Private Credit Steps In as Banks Pull Back From Commercial Real Estate Lending

Commercial real estate lending has undergone a significant transformation over the past several years, as traditional banks have reduced their exposure to property loans and alternative lenders have stepped in to fill the gap.

Among the most notable beneficiaries of this shift has been the rapidly expanding private credit market. Debt funds, private lenders, and institutional investors have increasingly provided financing for commercial real estate projects, ranging from bridge loans and construction financing to mezzanine debt and preferred equity investments.

For developers and investors, the rise of private credit has reshaped how capital flows into real estate deals.

Banks Retreat From CRE Lending

The shift toward private lending began in earnest after rising interest rates and regulatory pressures forced many banks to reassess their exposure to commercial real estate.

Following the regional banking stress that emerged in 2023, several financial institutions tightened underwriting standards and reduced lending activity, particularly for development projects and transitional assets.

Even as bank lending has begun to stabilize, the overall lending environment remains more conservative than in previous cycles.

Lower loan-to-value ratios, stricter underwriting standards, and higher capital requirements have limited the amount of credit banks are willing to extend to developers.

This pullback created an opening for alternative lenders to expand their role in the real estate capital stack.

Debt Funds Capture Growing Market Share

Private credit funds have rapidly increased their presence in commercial real estate financing.

Recent data shows private lenders accounted for roughly 24 percent of commercial real estate lending volume, significantly above historical averages.

The broader private credit market itself has grown dramatically in recent years, expanding from approximately $500 billion to more than $1.3 trillion in size.

Within real estate specifically, debt funds now control an estimated 13 percent of the CRE mortgage market, reflecting their growing influence in the industry.

These lenders have become particularly active in financing:

  • multifamily developments
  • bridge loans for stabilized assets
  • office-to-residential conversions
  • transitional properties undergoing repositioning.

Flexibility Attracts Developers

One reason private credit has gained traction is the flexibility these lenders offer compared to traditional banks.

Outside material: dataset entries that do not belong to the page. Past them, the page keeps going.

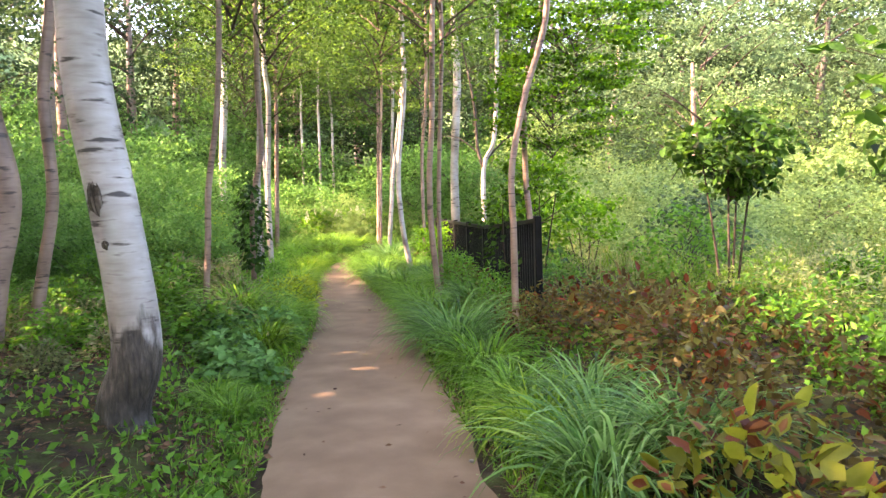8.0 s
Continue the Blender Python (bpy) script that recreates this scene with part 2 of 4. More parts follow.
M_BIRCH = birch_mat("paper_birch_bark", (0.288, 0.270, 0.256), (0.223, 0.198, 0.184), (0.036, 0.029, 0.025))
M_OLDBIRCH = birch_mat("old_birch_bark", (0.30, 0.28, 0.264), (0.21, 0.187, 0.172), (0.034, 0.028, 0.024), 0.58)
M_RIVER = birch_mat("young_birch_bark", (0.216, 0.146, 0.112), (0.158, 0.102, 0.076), (0.043, 0.027, 0.020))
M_WHITE = birch_mat("white_birch_bark", (0.289, 0.268, 0.242), (0.230, 0.204, 0.178), (0.076, 0.068, 0.060))
M_SOIL = grain_mat("bed_soil", [(0.2, (0.0080, 0.0055, 0.0035)), (0.42, (0.0260, 0.0170, 0.0095)), (0.58, (0.0270, 0.0300, 0.0090)), (0.78, (0.0360, 0.0460, 0.0110)), (0.97, (0.0700, 0.0460, 0.0270))],
                   5.0, rough=0.95, bump=1.0, fine=70, dist=0.04)
M_PATH = grain_mat("stone_dust_path", [(0.1, (0.088, 0.060, 0.037)), (0.5, (0.128, 0.088, 0.055)), (0.95, (0.178, 0.125, 0.080))],
                   2.2, rough=0.95, bump=0.35, fine=170, dist=0.006)
M_BLACK = grain_mat("black_metal", [(0.2, (0.003, 0.003, 0.003)), (0.8, (0.007, 0.007, 0.007))], 14, rough=0.6, bump=0.1, dist=0.002)
M_BLACK.node_tree.nodes["Principled BSDF"].inputs["Specular IOR Level"].default_value = 0.12
M_SIGN = grain_mat("sign_sheet", [(0.2, (0.1500, 0.1750, 0.1750)), (0.8, (0.2100, 0.2350, 0.2300))], 4, rough=0.3, bump=0.03, dist=0.001)
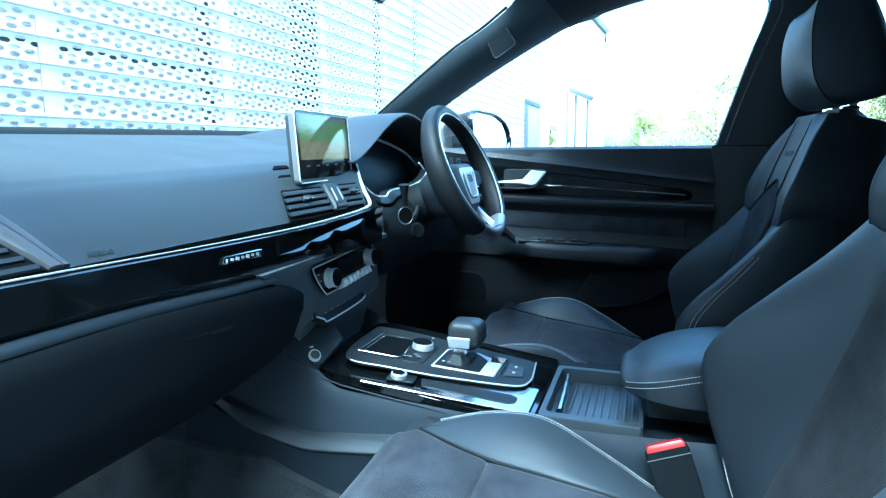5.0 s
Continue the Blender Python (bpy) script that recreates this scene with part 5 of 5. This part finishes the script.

Private lenders can often move more quickly and structure loans with customized terms tailored to specific development strategies.

Typical financing structures provided by private credit funds include:

  • bridge loans for newly completed properties
  • mezzanine debt layered on top of senior financing
  • preferred equity investments in development projects
  • construction loans for experienced sponsors.

While interest rates for these loans are often higher than traditional bank financing, developers frequently view the flexibility and speed of execution as valuable advantages.

Real Estate Debt Gains Investor Interest

Private credit has also attracted significant interest from institutional investors.

Real estate debt has become a growing segment of private credit fundraising, offering investors exposure to property markets with income-producing loan structures rather than direct equity investments.

Unlike many corporate private credit loans, real estate debt is typically backed by physical assets, providing collateral protection in the event of borrower distress.

For many investors, this asset-backed structure has made real estate credit an appealing component of diversified private markets portfolios.

Risks and Market Scrutiny

Despite its rapid growth, the private credit sector has begun attracting greater scrutiny from investors and regulators.

Some analysts have raised concerns about underwriting standards and transparency within the expanding market. Recent reports have also highlighted investor caution surrounding certain private credit funds and valuation practices.

Much of the concern has focused on corporate direct lending rather than real estate-backed loans, which typically benefit from underlying property collateral.

Even so, the continued growth of private credit has prompted greater attention to risk management and portfolio transparency.

A Permanent Shift in Real Estate Finance

The rise of private credit reflects a broader structural shift in how commercial real estate projects are financed.

While banks remain an important source of capital, debt funds and alternative lenders now play an increasingly central role in the market.

For developers, the ability to access multiple sources of capital has expanded financing options while also increasing competition among lenders.

For investors, the growth of private credit represents an opportunity to participate in real estate markets through structured lending rather than direct ownership.

Final Thoughts

Private credit has emerged as one of the defining forces reshaping commercial real estate finance in the current market cycle.

As banks maintain tighter lending standards and developers seek flexible financing solutions, debt funds and alternative lenders are likely to remain a major source of capital for property transactions and development projects.

While the long-term evolution of the sector will depend on economic conditions and credit performance, the expansion of private credit has already altered the capital landscape for commercial real estate.